U.S. HOUSE OF REPRESENTATIVES
COMMITTEE ON FINANCIAL SERVICES
DEMOCRATIC STAFF

 
FOR IMMEDIATE RELEASE
December 19, 2002

Contact:  Jennifer Porter Gore 202-225-4247
Kay Gibbs 202-225-7054

 

 

 

 

STATEMENT OF CONGRESSMAN BARNEY FRANK ON THE FAILURE OF THE BUSH ADMINISTRATION TO PUT THE SARBANES-OXLEY LAW INTO EFFECT

 
Washington, DC--“In July of this year, President Bush signed the law seeking to improve corporate accountability.  Unfortunately, in the ensuing five months, the president and his administration have through a combination of lack of interest, covert opposition, and incompetence, deconstructed the act.  In fact, the Securities and Exchange Commission, whose power was to be enhanced by this new law, is in fact weaker now than it was in many ways before the president signed the bill, and the effort to increase corporate accountability is in a shambles. 

 “A key part of that law was the Public Company Accounting Oversight Board.  Today, the board has a chairman who has announced his resignation, and four members with no staff, no office, no telephones, and no real capacity to do their jobs.

“It is the Bush administration’s fault both that the board remains without an operational chairman, and that it is today, months after the law was passed and two months after the members were appointed, without any funds.  The tale of the non-existent budget for the PCAOB is a telling example of how the Republicans have succeeded in preventing the Sarbanes-Oxley Act from taking full effect.

“The law authorized the Secretary of the Treasury to make an advance from SEC 2003 appropriations to get the board started, until it could collect from the private corporations which are to be its funding source.  But the House Republicans refused to include in any of the continuing resolutions which they passed before adjournment the language necessary according to the SEC to allow this infusion of funds to take place and Treasury decided that it could not advance any funds.

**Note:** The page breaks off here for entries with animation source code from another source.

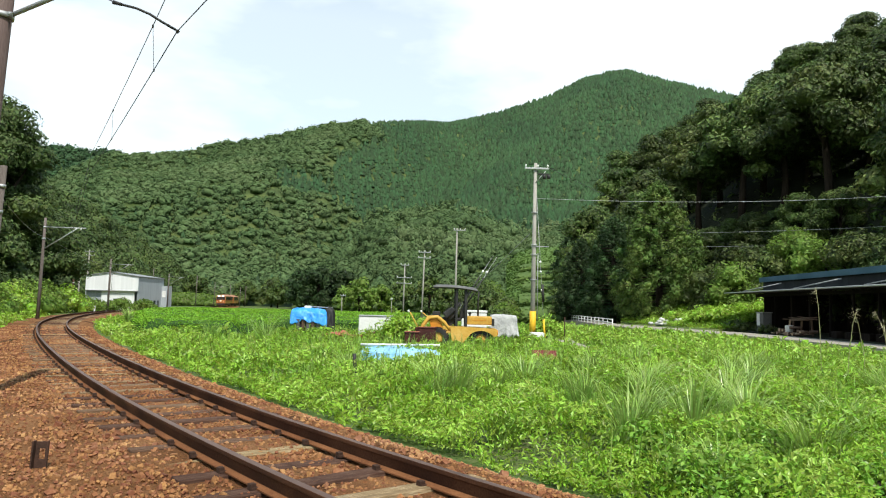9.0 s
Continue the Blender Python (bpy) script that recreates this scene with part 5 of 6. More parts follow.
def loader():
    """Small yellow machine with a canopy, nose to one side and a front attachment."""
    g = gz(1, 30)
    ob = empty("loader_tractor", pose(0, 30, 0), "yellow compact loader with a grey canopy among the weeds", "loader")
    bm = bmesh.new()
    bmesh.ops.create_grid(bm, x_segments=16, y_segments=10, size=1)
    for v in bm.verts:
        x, y = v.co.x, v.co.y
        edge = max(abs(x), abs(y))
        v.co = Vector((0.74 + x * 0.95, y * 0.68, 2.36 - 0.06 * x - 0.06 * x * x - 0.07 * y * y - (0.05 if edge > 0.99 else 0)))
    for f in bm.faces:
        f.smooth = True
    part("canopy", bm, M_ROOFGREY, ob, "thin domed grey canopy roof").modifiers.new("thick", "SOLIDIFY").thickness = 0.025
    part("canopy_rim", box(1.7, 1.15, 0.04, pose(0.76, 0, 2.2, 0, 2.4, 0), 0.01), M_DARKMETAL, ob)
    for x, y in ((0.76, 0.46), (1.2, -0.5), (0.8, -0.5), (1.2, 0.46)):
        part("canopy_post", box(0.1, 0.08, 1.66, pose(x, y, 0.6), 0.01), M_DARKMETAL, ob)
    for y in (-0.44, 0.44):
        part("cowl", tube([(0.42, y, 0.92), (0.72, y, 1.3), (0.95, y, 1.62)], [0.05, 0.05, 0.04], 8), M_DARKMETAL, ob)
    part("dash", box(0.5, 0.8, 0.42, pose(0.66, 0, 0.95, 0, -34, 0), 0.06), M_DARKMETAL, ob, "black sloping dashboard")
    part("seat_back", box(0.14, 0.6, 0.62, pose(1.05, 0, 0.95, 0, 12, 0), 0.06), M_DARKMETAL, ob)
    part("seat", box(0.5, 0.55, 0.14, pose(0.75, 0, 0.82), 0.05), M_DARKMETAL, ob)
    part("backrest", box(0.12, 0.55, 0.5, pose(0.98, 0, 0.9, 0, 10, 0), 0.05), M_DARKMETAL, ob)
    part("control_panel", box(0.42, 0.5, 0.45, pose(0.55, 0, 0.62, 0, -22, 0), 0.04), M_DARKMETAL, ob)
    bm = bmesh.new()
    for k in range(18):
        a, b = 2 * math.pi * k / 18, 2 * math.pi * (k + 1) / 18
        tube_in(bm, [(0.42 + 0.05 * math.sin(a), 0.2 * math.cos(a), 1.22 + 0.18 * math.sin(a)), (0.42 + 0.05 * math.sin(b), 0.2 * math.cos(b), 1.22 + 0.18 * math.sin(b))], 0.014, 5)
    part("steering_wheel", bm, M_DARKMETAL, ob)
    # engine hood with a pale stripe and grille marks
    hood = part("hood", box(1.05, 0.85, 0.36, pose(1.78, 0, 0.69), 0.05), M_CAT, ob, "yellow engine hood")
    part("stripe", box(1.04, 0.02, 0.05, pose(1.77, -0.44, 0.64), 0.004), M_WHITE, hood, "white stripe")
    for k in range(8):
        part("bar", box(0.05, 0.008, 0.045, pose(1.5 + k * 0.075, -0.434, 0.86)), M_ORANGE, hood)
    part("exhaust", tube([(1.74, 0.1, 0.95), (1.74, 0.1, 1.75), (1.76, 0.1, 2.1)], [0.04, 0.04, 0.03], 10), M_DARKMETAL, ob)
    part("air_filter", tube([(1.38, -0.15, 1.03), (1.38, -0.15, 1.14), (1.38, -0.15, 1.16), (1.38, -0.15, 1.22)], [0.04, 0.04, 0.08, 0.06], 12), M_DARKMETAL, ob)
    part("rear_panel", box(0.12, 0.8, 0.3, pose(2.36, 0, 0.66), 0.03), M_DARKMETAL, ob, "black radiator grille")
    # body with a cut-out for the rear wheel
    bm = bmesh.new()
    prof = [(0.55, 0.62), (2.50, 0.54), (2.55, 0.25), (2.42, 0.2)]
    prof += [(1.85 + 0.62 * math.cos(a), -0.05 + 0.5 * math.sin(a)) for a in [radians(q) for q in range(30, 151, 12)]]
    prof += [(1.05, -0.12), (0.62, -0.12)]
    a = [bm.verts.new((x, -0.62, z)) for x, z in prof]
    b = [bm.verts.new((x, 0.62, z)) for x, z in prof]
    bm.faces.new(a[::-1]), bm.faces.new(b)
    for k in range(len(prof)):
        bm.faces.new((a[k], a[(k + 1) % len(a)], b[(k + 1) % len(a)], b[k]))
    bmesh.ops.recalc_face_normals(bm, faces=bm.faces)
    part("body", bm, M_CAT, ob, "yellow body panel")
    part("step", box(0.75, 1.1, 0.1, pose(0.25, 0, 0.3), 0.02), M_CAT, ob)
    part("frame", box(0.5, 0.9, 0.5, pose(0.2, 0, -0.15), 0.03), M_CAT, ob)
    part("tail_lamp", tube([(2.5, -0.5, 0.38), (2.56, -0.5, 0.38)], 0.11, 14), M_ORANGE, ob)
    for y in (-0.5, 0.5):
        wheel(ob, 1.85, y * 0.8, g + 0.42, 0.42, 0.26)
        wheel(ob, 0.02, y, g + 0.45, 0.43, 0.28)
    # lift arms and linkage at the nose
    for y in (-0.46, 0.46):
        part("lift_arm", tube([(0.55, y, 0.42), (0.3, y, 0.75), (0.0, y, 0.98), (-0.35, y, 0.95), (-0.62, y, 0.62), (-0.72, y, 0.25)], [0.06, 0.08, 0.09, 0.09, 0.08, 0.06], 8), M_CAT, ob, "curved yellow lift arm")
        part("tilt_link", tube([(0.28, y * 0.6, 0.45), (-0.1, y * 0.6, 0.72), (-0.6, y * 0.6, 1.1)], 0.035, 8), M_CLIP, ob)
        part("cylinder", tube([(0.35, y * 0.8, 0.25), (-0.15, y * 0.8, 0.6)], 0.05, 8), M_CAT, ob)
        part("side_plate", box(0.5, 0.05, 0.62, pose(0.05, y * 0.9, 0.3, 0, -14, 0), 0.03), M_ORANGE, ob, "orange-yellow side plate")
    part("cross_tube", tube([(-0.35, -0.46, 0.92), (-0.35, 0.46, 0.92)], 0.05, 8), M_CAT, ob)
    part("bucket_plate", box(0.1, 1.2, 0.5, pose(-0.74, 0, 0.05, 0, -18, 0), 0.03), M_MAROON, ob, "dark red front bucket")
    for x in (-0.66, -1.2):
        part("knob", tube([(x, -0.4, 1.16), (x - 0.06, -0.4, 1.24)], [0.035, 0.055], 10), M_PORCELAIN, ob, "pale capped lever")
    part("lever", tube([(-0.64, -0.4, 1.16), (0.05, -0.35, 0.6)], 0.025, 6), M_CAT, ob)
    part("lever", tube([(-1.18, -0.4, 1.18), (-0.7, -0.3, 0.3)], 0.025, 6), M_CAT, ob)
    part("valve_block", box(0.34, 0.4, 0.22, pose(-0.05, 0.1, 1.0), 0.03), M_DARKMETAL, ob, "black valve block")
    part("tank", box(0.42, 0.5, 0.2, pose(0.42, -0.25, 0.42), 0.03), M_CAT, ob)


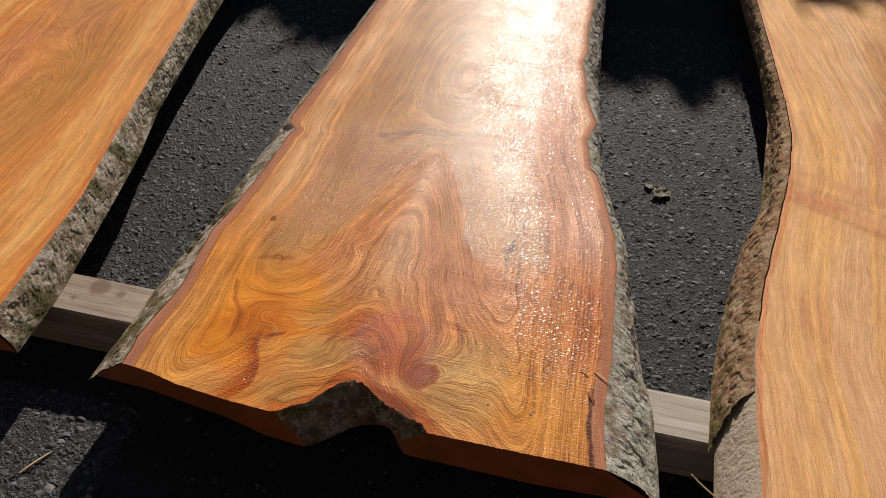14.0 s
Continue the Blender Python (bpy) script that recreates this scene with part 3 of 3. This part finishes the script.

“When the November CR was being debated, I and others approached the Democratic members of the Appropriations Committee urging that we include the language necessary to unlock the funds so that the board could begin its work.  Republican and Democratic appropriators agreed that this should be done, as did the SEC.

But the House Republican leadership refused to include the appropriate language.  Thus, the CR passed in November continued the Republican policy of not providing any funds for this board.

 “In response to this, the SEC, the Treasury and members of the board have had conversations and we are now told that they believe they can provide funds from the Treasury even without the appropriate CR language.  I appreciate their effort to accommodate themselves to the Republican leadership’s refusal to fund the board, but I am distressed at the time it is taking to act on this.  As of today we are told that pending OMB approval, the Treasury will advance money to the board if they receive a budget approved both by the Public Accounting Oversight Board and the SEC.  According to the schedule presented to us, the earliest this can happen is January 8, and that assumes that all will go well – an assumption I am loathe to make given the record of this administration and the Congressional leadership with regard to this act.

“So, at best, the Public Accounting Oversight Board will receive funds more than five months after the act was signed, and months after the Accounting Board members were appointed.  Since the first statutory deadline the board faces is in April, this means that a substantial part of the time they had to organize themselves will have gone by because of this failure to fund them.

“In addition, the administration and the Republican leadership have combined to keep SEC funding at a level significantly below what it needed to bring this entire act into reality.  The Sarbanes-Oxley Bill called for a seven hundred and seventy six million dollar appropriation for SEC.  In the various CRs passed since that time, the Republicans have provided a figure two hundred and fifty million dollars below that.  In the recommittal motion which Ranking Appropriations Committee Democrat David Obey offered in November to the CR, we sought to provide the SEC with the full amount called for by the bill.  We were defeated on a largely party line vote. [Click here to be linked to a record of the recommittal motion.]

“The president did announce when he appointed William Donaldson that he supported a doubling of the SEC budget.  Unfortunately, the president was careful to point out that he meant this to take place for the Fiscal 04 budget.  This means that he intends to keep the SEC at the pre-Sarbanes-Oxley level for another nine or ten months. 

“Taken together with the failed appointments that this administration has made to both the SEC and the Accounting Oversight Board, this opposition to adequate funding for either entity has led us into the present situation in which, apparently to the satisfaction of many in the Republican party and some of their business community allies, the legislative effort for increased corporate accountability remains an unrealized hope.”